By contrast if the posterior is informative - even if it is far from the best solution - different moderately-size random samples are all likely to provide a reasonable representation of that distribution. The optimisation will therefore be directed to minimse the cost more reliably since it is less dependent on the particular values that happened to be included in the sample.

We conclude that the initial posterior must be informative even if it is a long way from the true solution.

The _analytic and _num plots are identical apart from using the analytic or the numerical solution to the KL divergence between two MVNs. The similarity between these results suggests that the numerical solution should be sufficient in cases where the prior and posterior cannot be represented as two MVN distributions.

The _corr and __nocorr plots were generated with and without a full posterior covariance matrix. In this case we see little difference between the two.

It is reassuring that the cost can converge under a wide variety of prior and posterior assumptions, however it is also useful to consider the effect of these variables on speed of convergence. The results below illustrate this:

Best cost achieved by prior and posterior combinations

This plot shows the epoch at which each voxel converged (to with 5% of its final values). The box plot show the median and IQR, while the circles show slow-converging outliers. For the reasons given above, non-informative posterior test cases were excluded from this plot.

It is clear that the main impact on convergence speed is the initial posterior. Where it is far from the true values (i_wrong) convergence is slowest. However this problem is much less obvious when the priors are informative as in this case the ‘wrong’ posterior values generate high latent cost as they are far from the ‘true’ prior values. This quickly guides the optimisation to the correct solution. Initialisation of the posterior from the data (where there is a reasonable method for doing this) is therefore recommended to improve convergence speed.

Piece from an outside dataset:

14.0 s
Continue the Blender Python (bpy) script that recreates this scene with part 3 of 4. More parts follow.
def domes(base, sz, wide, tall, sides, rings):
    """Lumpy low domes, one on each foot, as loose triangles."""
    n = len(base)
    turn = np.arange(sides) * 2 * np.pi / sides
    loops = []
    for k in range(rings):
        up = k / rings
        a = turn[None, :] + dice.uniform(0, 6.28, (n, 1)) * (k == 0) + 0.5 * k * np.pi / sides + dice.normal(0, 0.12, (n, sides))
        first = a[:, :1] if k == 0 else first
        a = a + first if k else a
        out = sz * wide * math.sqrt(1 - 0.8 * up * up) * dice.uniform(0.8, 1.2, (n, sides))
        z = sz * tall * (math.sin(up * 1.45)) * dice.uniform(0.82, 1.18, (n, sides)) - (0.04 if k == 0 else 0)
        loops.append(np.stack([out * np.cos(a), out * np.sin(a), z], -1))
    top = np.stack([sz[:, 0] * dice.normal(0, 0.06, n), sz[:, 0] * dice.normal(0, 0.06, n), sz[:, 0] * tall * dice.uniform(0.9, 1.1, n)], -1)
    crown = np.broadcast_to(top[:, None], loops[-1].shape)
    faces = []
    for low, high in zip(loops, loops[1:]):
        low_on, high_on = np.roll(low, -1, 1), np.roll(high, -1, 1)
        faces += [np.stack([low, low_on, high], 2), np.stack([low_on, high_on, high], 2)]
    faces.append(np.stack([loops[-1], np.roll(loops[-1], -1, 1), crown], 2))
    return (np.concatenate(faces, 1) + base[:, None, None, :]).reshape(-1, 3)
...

Numerical vs analytic evaluation of the KL divergence

In the results above we have used the analytic result for the KL divergence of two multivariate Gaussian distributions. In general where the posterior is not constrained to this distribution we need to use a numerical evaluation which involves the posterior sample. So it is useful to assess the effect of forcing the numerical method in this case, particularly in combination with variation in the sample size.

Best cost achieved by analytic and numerical solution Best cost achieved by analytic and numerical solution

The absolute values of the free energy cannot be compared directly since some constant terms in the analytic solution are dropped from the calculation. The convergence properties with sample size, however, are closely similar even though part of the cost is independent of sample size in the analytic case.

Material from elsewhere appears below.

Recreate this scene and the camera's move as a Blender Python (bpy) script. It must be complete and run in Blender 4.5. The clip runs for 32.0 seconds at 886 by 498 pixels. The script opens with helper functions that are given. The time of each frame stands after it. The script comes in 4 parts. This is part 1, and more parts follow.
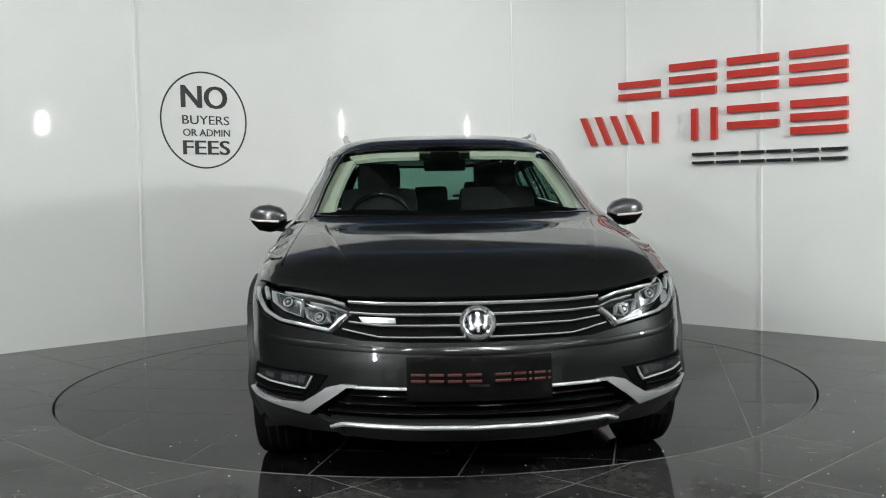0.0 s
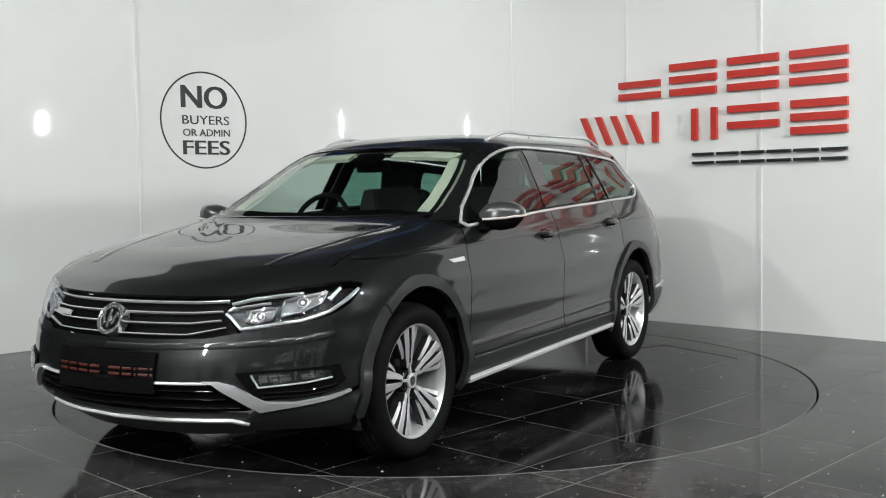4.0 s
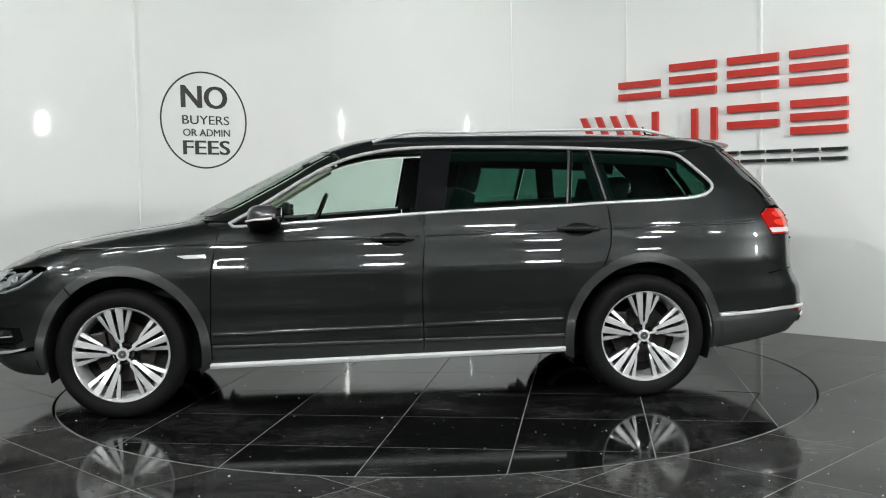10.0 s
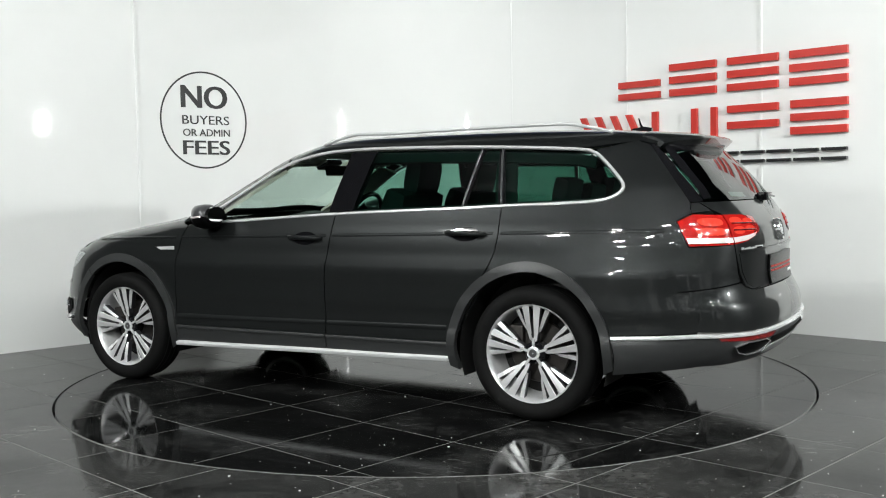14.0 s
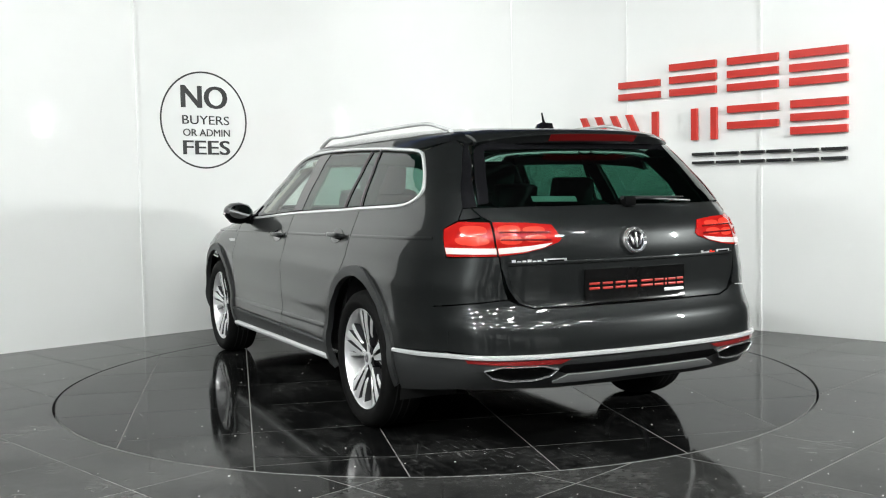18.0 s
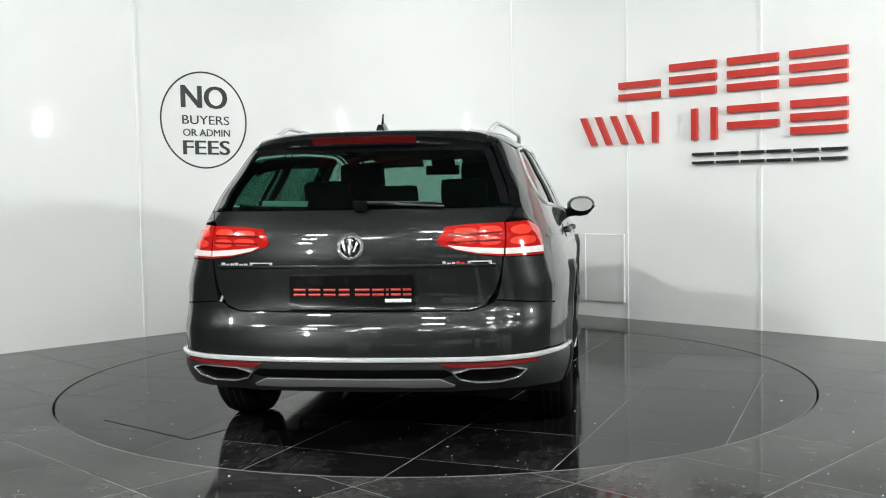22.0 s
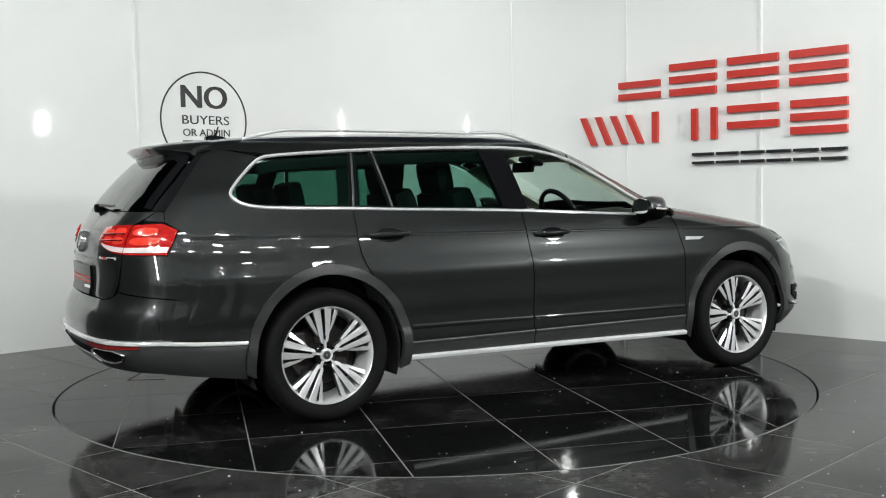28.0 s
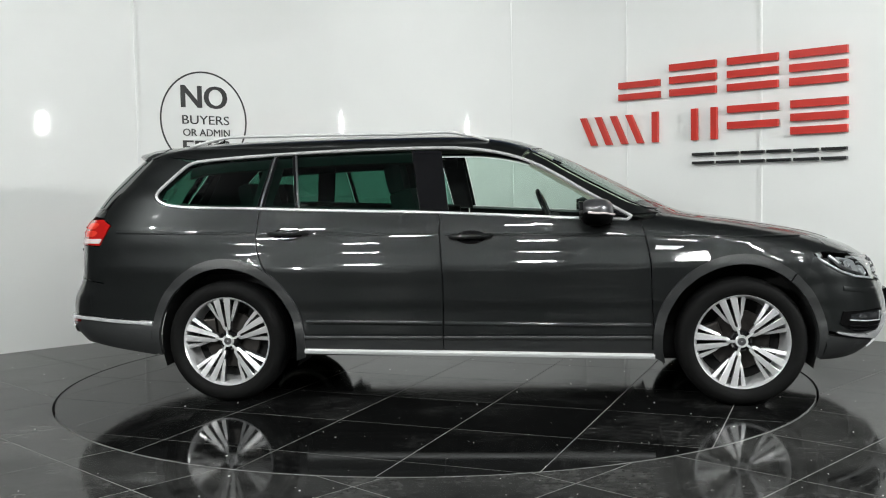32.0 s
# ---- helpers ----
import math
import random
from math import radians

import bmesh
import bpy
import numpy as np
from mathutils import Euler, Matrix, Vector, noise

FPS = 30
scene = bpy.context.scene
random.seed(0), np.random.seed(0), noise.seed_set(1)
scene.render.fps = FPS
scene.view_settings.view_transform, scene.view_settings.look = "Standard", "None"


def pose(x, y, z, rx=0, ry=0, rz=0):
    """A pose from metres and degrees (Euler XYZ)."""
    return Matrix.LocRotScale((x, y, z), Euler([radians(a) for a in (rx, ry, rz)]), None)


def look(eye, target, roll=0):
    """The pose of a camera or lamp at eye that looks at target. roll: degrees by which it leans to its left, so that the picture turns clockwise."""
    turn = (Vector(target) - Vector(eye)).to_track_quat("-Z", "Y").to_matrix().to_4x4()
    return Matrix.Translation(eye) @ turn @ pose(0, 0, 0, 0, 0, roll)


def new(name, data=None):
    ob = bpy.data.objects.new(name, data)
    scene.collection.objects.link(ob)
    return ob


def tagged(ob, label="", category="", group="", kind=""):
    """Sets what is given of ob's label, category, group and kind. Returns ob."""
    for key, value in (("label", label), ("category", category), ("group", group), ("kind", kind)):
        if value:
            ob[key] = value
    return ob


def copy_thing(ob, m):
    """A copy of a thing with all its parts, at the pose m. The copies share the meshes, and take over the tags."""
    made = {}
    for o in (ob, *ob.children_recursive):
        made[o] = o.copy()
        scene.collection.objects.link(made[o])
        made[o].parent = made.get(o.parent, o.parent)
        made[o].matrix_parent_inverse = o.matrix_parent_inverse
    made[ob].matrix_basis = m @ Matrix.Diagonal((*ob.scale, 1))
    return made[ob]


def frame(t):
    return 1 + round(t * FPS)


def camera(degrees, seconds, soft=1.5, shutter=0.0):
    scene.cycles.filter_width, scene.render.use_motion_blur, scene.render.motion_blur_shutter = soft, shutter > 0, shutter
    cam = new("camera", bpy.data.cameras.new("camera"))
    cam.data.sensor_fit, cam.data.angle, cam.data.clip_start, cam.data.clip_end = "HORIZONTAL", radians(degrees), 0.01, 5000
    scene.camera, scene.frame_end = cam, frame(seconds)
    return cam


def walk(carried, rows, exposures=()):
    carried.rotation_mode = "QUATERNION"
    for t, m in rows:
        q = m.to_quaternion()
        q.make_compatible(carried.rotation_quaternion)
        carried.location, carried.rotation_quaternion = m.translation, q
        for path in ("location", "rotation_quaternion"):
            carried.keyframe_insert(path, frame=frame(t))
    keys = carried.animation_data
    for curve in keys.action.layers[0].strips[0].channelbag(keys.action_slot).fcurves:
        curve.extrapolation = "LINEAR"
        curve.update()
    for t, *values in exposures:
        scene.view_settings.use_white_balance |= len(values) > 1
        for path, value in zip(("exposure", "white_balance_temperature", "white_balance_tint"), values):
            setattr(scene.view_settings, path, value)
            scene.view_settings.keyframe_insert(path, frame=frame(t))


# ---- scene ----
SECONDS = 32.0

# camera: it stands still on a tripod
cam = camera(47.77, SECONDS, 1.1)
EYE = Vector((0.0, -6.232, 1.159))
AIM = EYE + Vector((math.sin(radians(0.515)) * math.cos(radians(3.385)), math.cos(radians(0.515)) * math.cos(radians(3.385)), -math.sin(radians(3.385))))
EXPOSURES = [(0, 0.24), (3, 0.27), (6, 0.46), (9, 0.27), (11, 0.51), (13, 0.59), (17, 0.80), (19, 0.75), (22, 0.67), (24, 0.41), (25, 0.47), (28, 0.48), (30, 0.24), (32, 0.41)]
walk(cam, [(0, look(EYE, AIM, -1.052)), (SECONDS, look(EYE, AIM, -1.052))], EXPOSURES)

# heading of the turntable and of the car on it, in degrees
TURN = [(0, -87.36), (0.5, -90.48), (1, -94.34), (1.5, -98.74), (2, -103.09), (2.5, -107.41), (3, -111.75), (5.5, -133.83), (6, -138.29), (7, -147.22), (8, -156.07), (9, -164.96), (10, -174.02), (11, -183.02), (12, -191.93), (13, -200.82), (14, -209.58), (14.5, -213.94), (16.5, -231.27), (17, -235.56), (18, -244.16), (19, -252.86), (20, -261.29), (21, -269.75), (22, -278.7), (23, -287.72), (24, -296.63), (25, -305.55), (25.5, -310.01), (27.5, -327.55), (28, -331.98), (29, -340.88), (30, -349.82), (31, -358.78), (32, -367.75)]
OFFSET = (0.334, 0.035)      # the car's middle from the turntable's axis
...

We can also compare parameter convergence with sample size:

Convergence of amp1 by analytic and numerical solution Convergence of amp1 by analytic and numerical solution Convergence of amp1 by analytic and numerical solution Convergence of amp1 by analytic and numerical solution Convergence of r1 by analytic and numerical solution Convergence of r1 by analytic and numerical solution Convergence of r1 by analytic and numerical solution Convergence of r1 by analytic and numerical solution

In most cases the numerical and analytic solutions seem very similar, however in the case of the rate parameter we do not appear to get a converged result at NT=50 or 100 until we have a sample size of 100 when inferring covariance. This requires additional investigation since it is out of step with the remainder of the results.

Inference of covariance

The effect of inferring covariance or not has been shown throughout these tests. In general the effect is that convergence is more challenging with covariance as would be expected with the increased parameter space, and instabilities caused by small batch or sample sizes, or large learning rates, are exacerbated by the inclusion of covariance. It’s worth mentioning that the symmetry of the biexponential model would expect to generate significant parameter covariances.

A strategy of initially optimizing without covariance, and then restarting the optimization with the covariance parameters included is an obvious way to address this.